A thousand poets drag and languish prosaically; but the best ancient prose — and I scatter it here indiscriminately as verse — shines throughout with the vigor and boldness of poetry, and gives the effect of its frenzy. To poetry we must certainly concede mastery and preeminence in speech. The poet, says Plato, seated on the tripod of the Muses, pours out in a frenzy whatever comes into his mouth, like the spout of a fountain, without ruminating and weighing it; and from him escape things of different colors and contradictory substance in an intermittent flow. He himself is utterly poetic, and the old theology is poetry, the scholars say, and the first philosophy. It is the original language of the Gods.

Monday Morning Montaigne: Of the art of discussion

With only six of the Essays remaining, I feel as though there should be some sort of growing imperative, a sense of completion in the final 200 pages. So I was a bit disappointed when I read (and re-read) Montaigne’s Of the art of discussion (pp. 854-876), but I didn’t think the last season of The Wire held up to the rest of the series either.

This essay is meant to cover M.’s guide to worthwhile conversation / argument. I was hoping for something that would serve as an explanation of What I Got Out of St. John’s College, but instead it treads over old territory of how the learned reveal themselves to be imbeciles, how princes have dignity through their offices and not their thoughts, how the way in which we approach problems is more important than the substance of what we say about them, and how silly his own speech can be.
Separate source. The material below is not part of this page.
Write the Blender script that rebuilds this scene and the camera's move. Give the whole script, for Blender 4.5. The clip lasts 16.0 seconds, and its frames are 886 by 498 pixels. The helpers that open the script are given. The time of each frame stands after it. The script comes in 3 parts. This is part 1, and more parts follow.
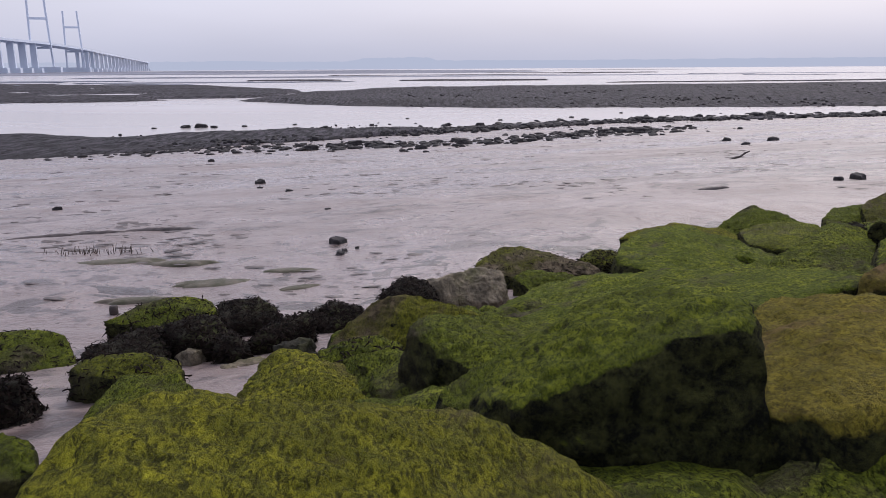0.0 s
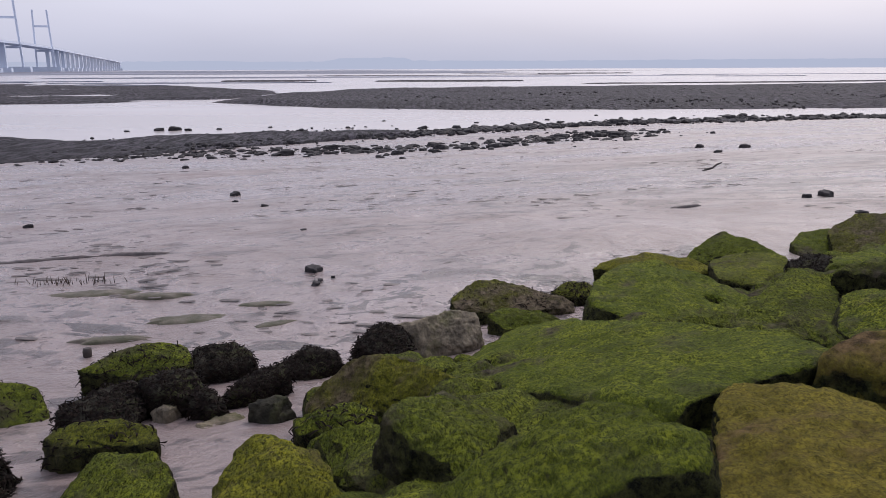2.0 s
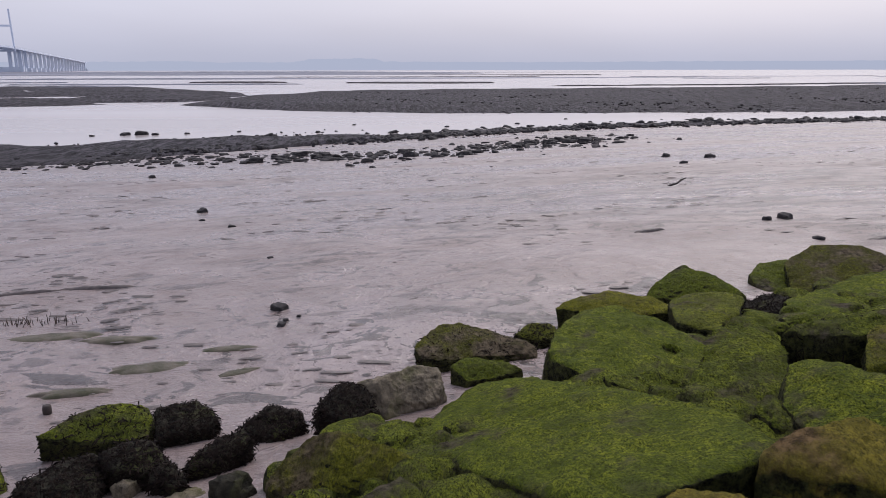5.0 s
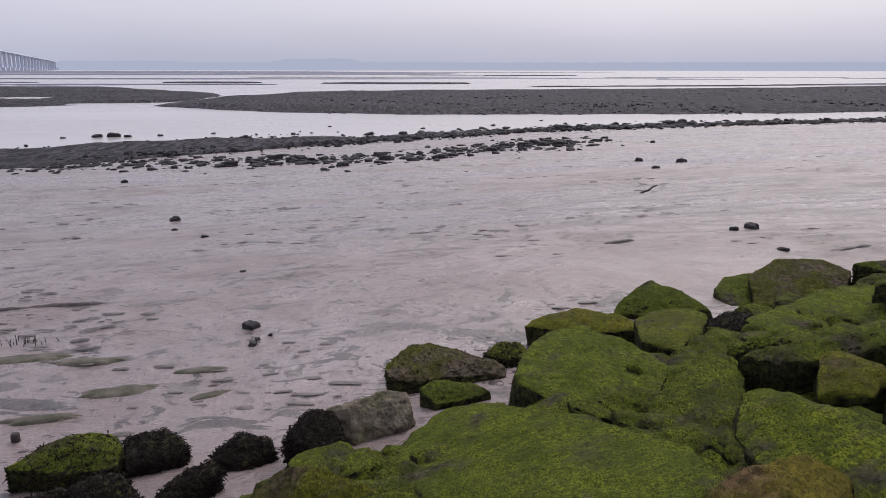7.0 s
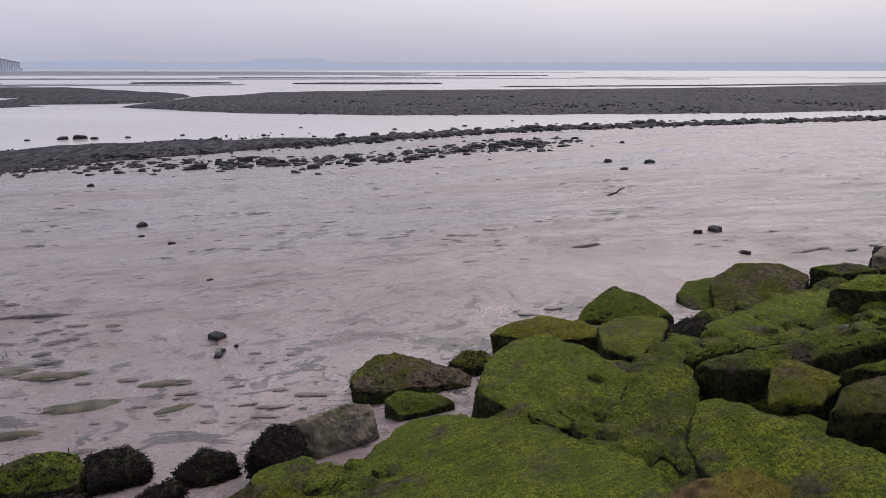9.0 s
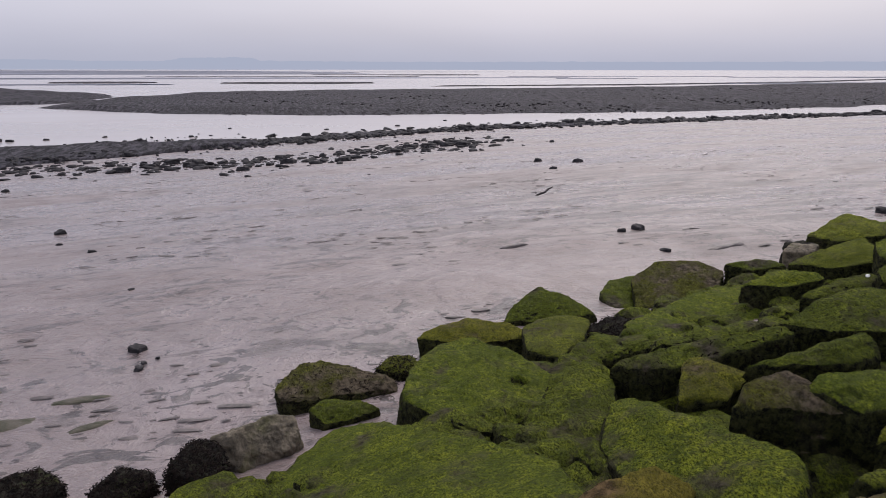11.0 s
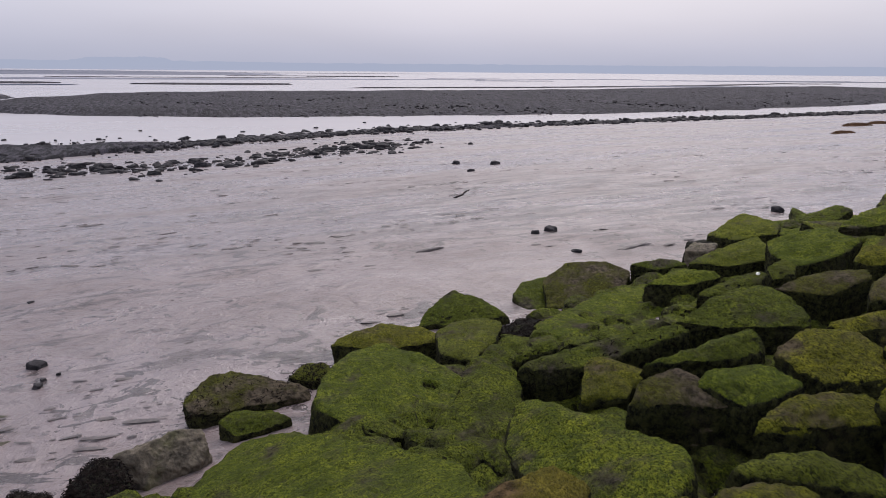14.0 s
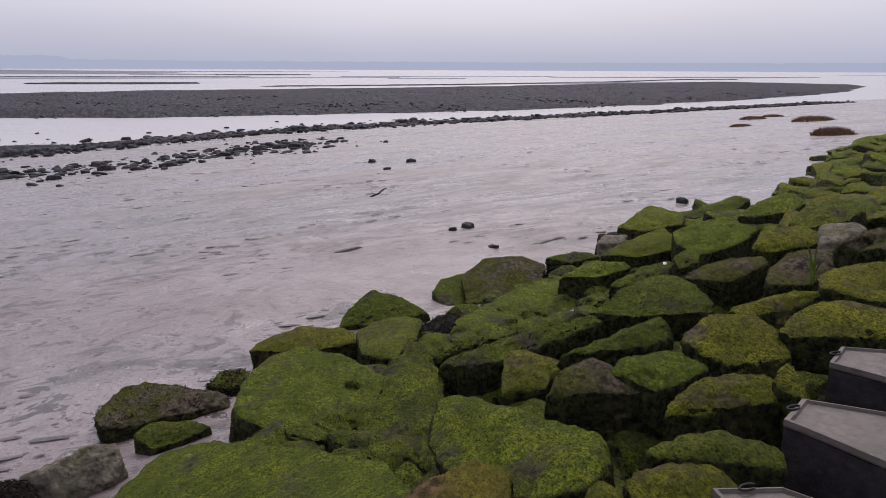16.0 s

It all feels like a rehash, and I suppose there’s some meta-way in which the structure of the essay actually mirrors what he’s seeing about the forms of argument, but I didn’t see it in my readings.

So I’m going to bail on this one, leave you with a single quote —

It is unfortunate that wisdom forbids you to be satisfied with yourself and trust yourself, and always sends you away discontented and diffident, whereas opinionativeness and heedlessness fill their hosts with rejoicing and assurance.

— and get started on the 55-page Of vanity.